Wonderful story telling. Thanks!
However, being new(er) to small town Wisconsin, it would seem to me that nothing has changed. Which I love. Took a while, and I still don't get the unattended minors in a bar thing, but I love it.

Ken Lumberg
06/23/09

That's a typical Nolte comment. I wish i could find time to stop in the Joynt some Sunday afternoon and hang out. Tell the whole gang (what's left of them) "hey" from me.

Buffalo City Gal
11/16/08

Patti,your piece brought back memories of how when my mother yelled at my dad on Saturdays to 'get these kids out of the house,' we went down to 'the Hollow'...Rhinelander's stretch of old blue-collar bars, where my dad would order a pickled pig's foot (the only snack we kids wouldn't beg to eat), we'd take turns salting his beer (to put a head on the taps, which were always flat), and old men swapping stories with my dad would take pity on us and give us quarters for the push-button jukebox while we rolled the white ball around and around the pool table. Come down and visit Buffalo City for the 41st birthday tour!...Jimbo and Rita

Anthony Loughan
10/28/08

Thought I would give you a little background on the "lawn-mower man" and how he found The Joynt.

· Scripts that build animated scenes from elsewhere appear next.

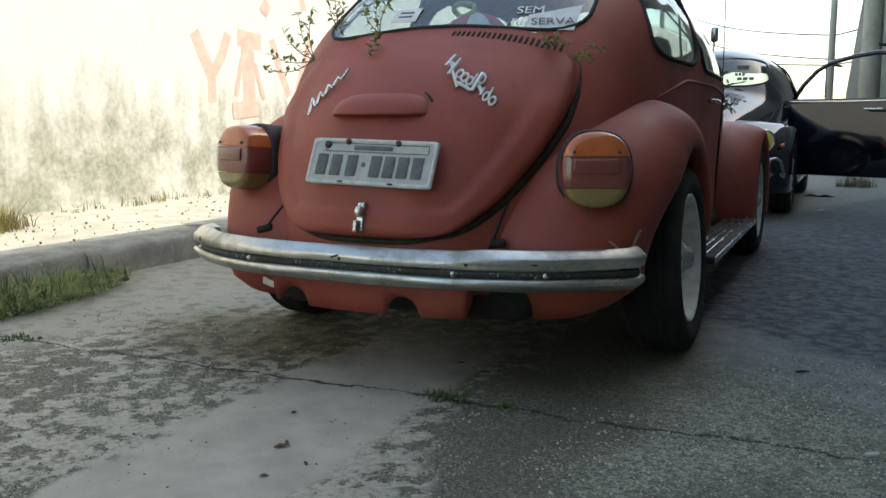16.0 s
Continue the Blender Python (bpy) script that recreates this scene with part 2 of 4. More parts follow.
INK = plain("grey_plate_ink", (0.13, 0.13, 0.125), 0.6, vary=0.2)
def flaked(name, base, flake):
    n = Nodes(name)
    f = n.math("MULTIPLY", n.ramp(n.noise(120, 4, 0.7), 0.57, 0.63), n.ramp(n.noise(9, 3), 0.42, 0.55))
    n.bump(n.noise(60, 4), 0.2, 0.003)
    return n.done(n.mix(f, base, flake), 0.7)


STRIP_BLACK = flaked("flaking_black_strip", (0.028, 0.027, 0.022), (0.42, 0.41, 0.36))
STICKER = plain("white_vinyl", (0.78, 0.78, 0.75), 0.5, vary=0.08)
SCREW = plain("rusty_screw", (0.10, 0.06, 0.045), 0.6, 0.6, vary=0.4)
PANE = thin_glass("window_glass")
KERB = ground_material("worn_kerb_concrete", (0.17, 0.174, 0.16), (0.275, 0.278, 0.255), (0.40, 0.395, 0.365), 7)
PAVE = ground_material("dusty_pavement", (0.42, 0.39, 0.33), (0.58, 0.55, 0.48), (0.20, 0.17, 0.12), 5)
SOIL = ground_material("far_ground", (0.20, 0.19, 0.15), (0.30, 0.29, 0.24), (0.12, 0.12, 0.08), 1)
CONCRETE = ground_material("grey_concrete", (0.36, 0.36, 0.31), (0.46, 0.46, 0.40), (0.28, 0.28, 0.24), 3)
GRAFFITI = plain("faded_red_spray_paint", (0.78, 0.52, 0.46), 0.85, vary=0.12, scale=12)
GRASS = plain("green_grass_blades", (0.105, 0.165, 0.04), 0.6, vary=0.5, scale=9, bump=0)
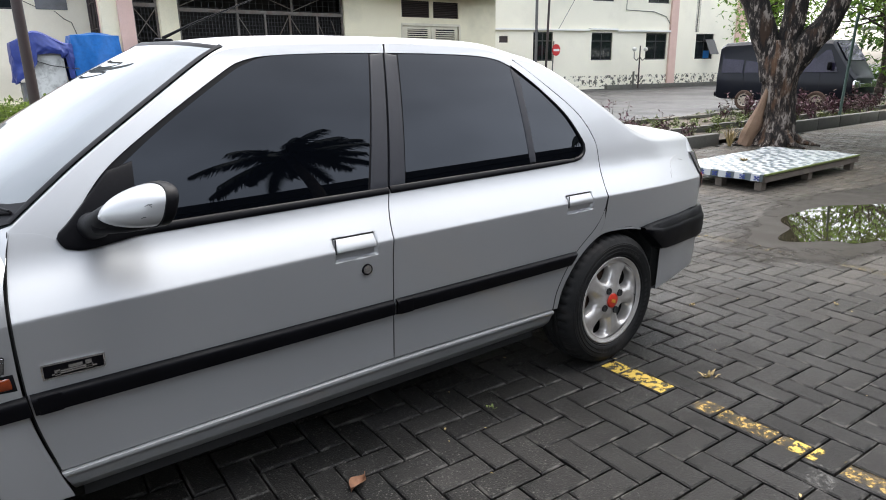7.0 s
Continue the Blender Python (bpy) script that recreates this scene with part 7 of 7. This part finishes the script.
sx, sy = wall_pos(3.6, -1.1)
lamp = thing("street_lamp", (sx, sy, 0), "small dark twin-globe lamp by the wall", "street lamp")
part("shaft", rod((sx, sy, 0), (sx, sy, 2.35), 0.05, 0.035, 10), POST, lamp, "dark shaft")
for sg in (-1, 1):
    ex, ey = sx + sg * 0.42 * ca, sy + sg * 0.42 * sa
    part("arm", tube([(sx, sy, 1.75), ((sx + ex) / 2, (sy + ey) / 2, 1.55), (ex, ey, 1.68), (ex, ey, 2.0)], 0.025, 8), POST, lamp, "curved arm")
    bm = bmesh.new()
    bmesh.ops.create_uvsphere(bm, u_segments=18, v_segments=12, radius=0.12)
    bm.transform(Matrix.Translation((ex, ey, 2.16)))
    part("globe", bm, GLOBE, lamp, "milky globe")
bx, by2 = wall_pos(3.4, -0.9)
boll = thing("bollard", (bx, by2, 0), "short mossy post by the wall", "post")
part("shaft", rod((bx, by2, 0), (bx, by2, 0.95), 0.06), KERB, boll)
px, py = wall_pos(-1.95, -0.6)
sign = thing("road_sign", (px, py, 0), "red no-entry sign on a thin pole", "sign")
part("shaft", rod((px - 0.25, py, 0), (px - 0.15, py, 2.6), 0.035), GREY_POLE, sign, "thin pole")
part("plate", rod((px, py - 0.06, 2.15), (px, py - 0.03, 2.15), 0.30, None, 28), SIGN_RED, sign, "round red plate")
part("bar", block(px - 0.22, px + 0.22, py - 0.072, py - 0.061, 2.09, 2.20), WHITE_PAINT, sign, "white bar", smooth=False)
tp = thing("utility_pole", (23.2, 20.6, 0), "thin dark utility pole by the yard", "pole")
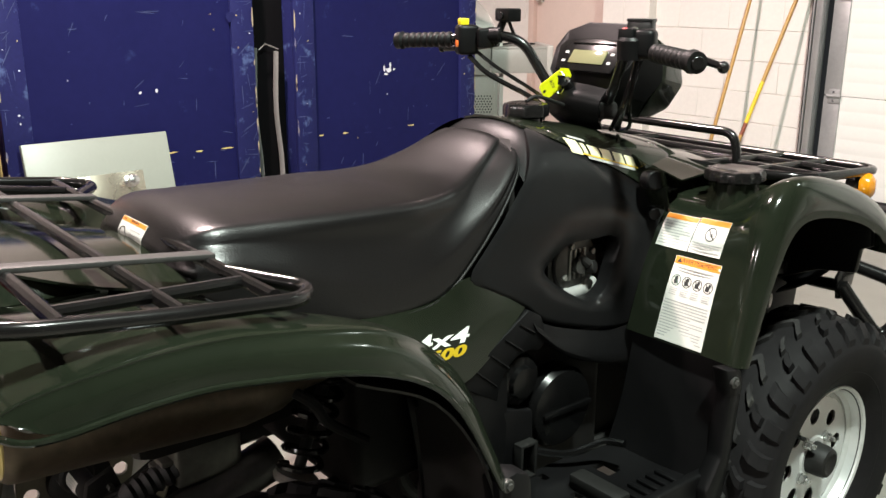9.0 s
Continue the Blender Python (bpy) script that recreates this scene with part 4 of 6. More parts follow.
def liner_mid():
    rows = [[(0.225, 0.40, 0.60), (0.225, 0.55, 0.60), (0.222, 0.68, 0.68)], [(0.235, 0.41, 0.52), (0.238, 0.55, 0.53), (0.225, 0.64, 0.60)], [(0.245, 0.415, 0.44), (0.25, 0.54, 0.44), (0.235, 0.63, 0.50)], [(0.25, 0.42, 0.36), (0.25, 0.54, 0.36), (0.24, 0.62, 0.38)]]
    return skin(rows, 4, 4, 0.004)


both("inner_cover", liner_mid, BLACK_MATT)


def lower_cover():
    rows = [[(0.226, 0.68, 0.700), (0.224, 0.74, 0.655), (0.222, 0.84, 0.620), (0.220, 0.94, 0.596), (0.222, 1.03, 0.60)], [(0.240, 0.70, 0.655), (0.246, 0.77, 0.600), (0.246, 0.86, 0.560), (0.240, 0.95, 0.535), (0.232, 1.02, 0.52)], [(0.222, 0.715, 0.640), (0.226, 0.785, 0.580), (0.226, 0.865, 0.545), (0.224, 0.95, 0.515), (0.224, 1.01, 0.47)]]
    return skin(rows, 4, 4, 0.004)


both("lower_cover", lower_cover, BLACK_MATT)


def grooved():
    bm = plate([(0.505, 0.594), (0.680, 0.701), (0.714, 0.682), (0.731, 0.628), (0.712, 0.612), (0.683, 0.620), (0.655, 0.615), (0.625, 0.596), (0.610, 0.566), (0.604, 0.536)], 0.222, 0.236, "yz", 0.003)
    for k in range(4):
        y, z = 0.548 + 0.036 * k, 0.612 + 0.022 * k
        bm = join(bm, sweep([(0.2365, y, z), (0.2365, y + 0.052 - 0.004 * k, z - 0.044 + 0.006 * k)], 0.0026, 6))
    return bm


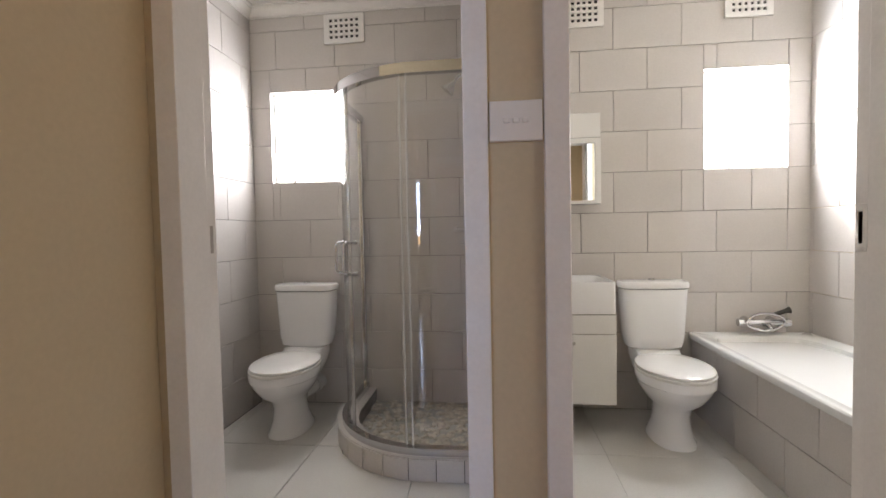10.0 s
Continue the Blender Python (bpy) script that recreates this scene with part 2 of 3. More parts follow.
wall_y("wall_bathroom_back", YB, 4.6, XL - 0.12, XR, [(-0.685, -0.185, WZ0, WZ1), (2.18, 2.68, WZ0, WZ1)], M_GROUT, "outer wall behind the bathroom tiles")
wall_x("wall_shower_room_west", XL - 0.12, XL, 2.5, YB, M_GROUT, "wall behind the shower room tiles")
wall_x("wall_between_bathrooms", XP0, XP1, 2.575, YB, M_GROUT, "wall between the two bathrooms")
wall_y("wall_shower_room_front", 2.5, 2.575, XL, -0.15, [], M_WALL, "front wall of the shower room")
wall_x("wall_kitchen_west", -4.1, -3.98, 2.0, 4.6, M_CEIL, "white painted kitchen wall")
# the opening in this unseen wall is made up to hold the kitchen lamp
wall_y("wall_kitchen_north", 4.48, 4.6, -3.98, -1.425, [(-3.2, -2.0, 1.15, 2.3)], M_CEIL, "white painted kitchen wall with an assumed opening for the added lamp")
struct("kitchen_floor", bx(-4.1, -1.305, 2.06, 4.6, -0.14, 0.0), M_FTILE, "pale kitchen floor", "floor")
struct("ceiling", bx(-4.1, 3.0, -4.42, 4.6, H, H + 0.1), M_CEIL, "flat white painted ceiling", "ceiling")
struct("floor", bx(-4.1, 3.0, -4.42, 2.575, -0.14, -0.012), M_GAP, "dark floor base under the boards", "floor")
struct("bathroom_floor", bx(XL, XR, 2.575, YB, -0.14, -0.008), M_FGROUT, "grey grout bed of the bathroom floors", "floor")
struct("ground", bx(-300, 300, -400, 400, -0.5, -0.42), M_GROUND, "terracotta paving and ground outside", "ground")


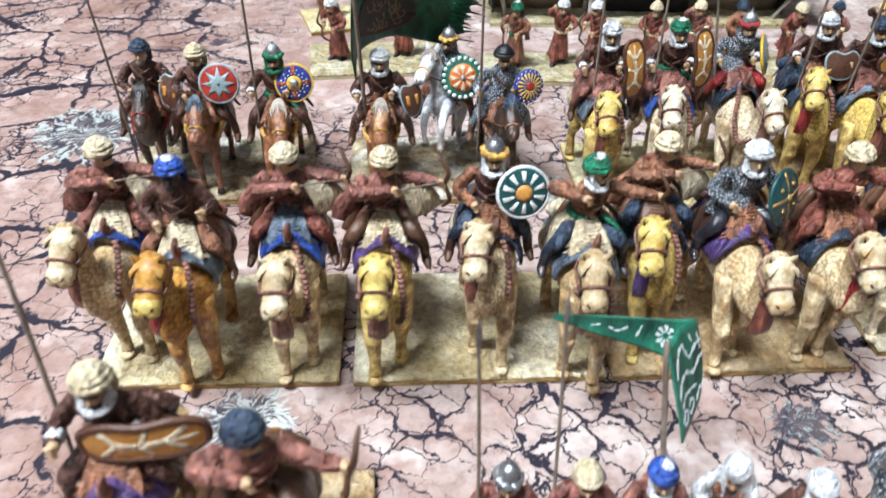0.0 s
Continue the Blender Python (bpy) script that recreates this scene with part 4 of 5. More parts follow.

I was to meet 2 of my friends at Ray's Place for a drink and the Brewer game. When I arrived I saw a goofy looking dude in flip flops and a throw back jersey already speaking with my buddies Jack and Scott. I walked into the beer garden only to figure out that the individual was trying to sell my buddy Jack a lawn mower. We couldn't get enough of this guy and started to mess with him a little. His price started out at $30 for the mower. Jack replied, "I don't really want to meet the guy you stole this lawn mower from on my way out the door, no deal". Within 5 minutes his price for the mower was down to $5 and he'd mow Jack's lawn for the rest of the summer. We then told him we'd need to hear it run. He went out front and started it up like there was nothing abnormal about this. Came back in and said "what do you think". I replied "I don't know, I think we need to see it mow something". He walked across the street to the salon and mowed one strip in front of the salon and continued 2 houses down the street. When he came back he seemed rather impressed by the mower and says "Do we have a deal?". It was at this point that Jack told the lawn mower man that he should head to The Joynt and ask for Craig (not bill), and tell him that Vic D sent him.

We never knew what happened the rest of that day until your article graced our presence to inform us of his visit to The Joynt. HA! Wow! Thanks!

Anthony Loughan
Melting Pot Prints

Flyboy
10/27/08

I fondly recall a can of soda called "Simba," and Old Dutch Pretzels were my reward for happily enduring a CF tavern stop with my father back in the day. Yes Patti, your elegant prose and vibrant knack for telling a story has me back to 1978... Kudos classmate!

Theisen
10/27/08

See is amazingly literate, a storyteller, and g.d. funny. Please invite me to the 50th tavern tour.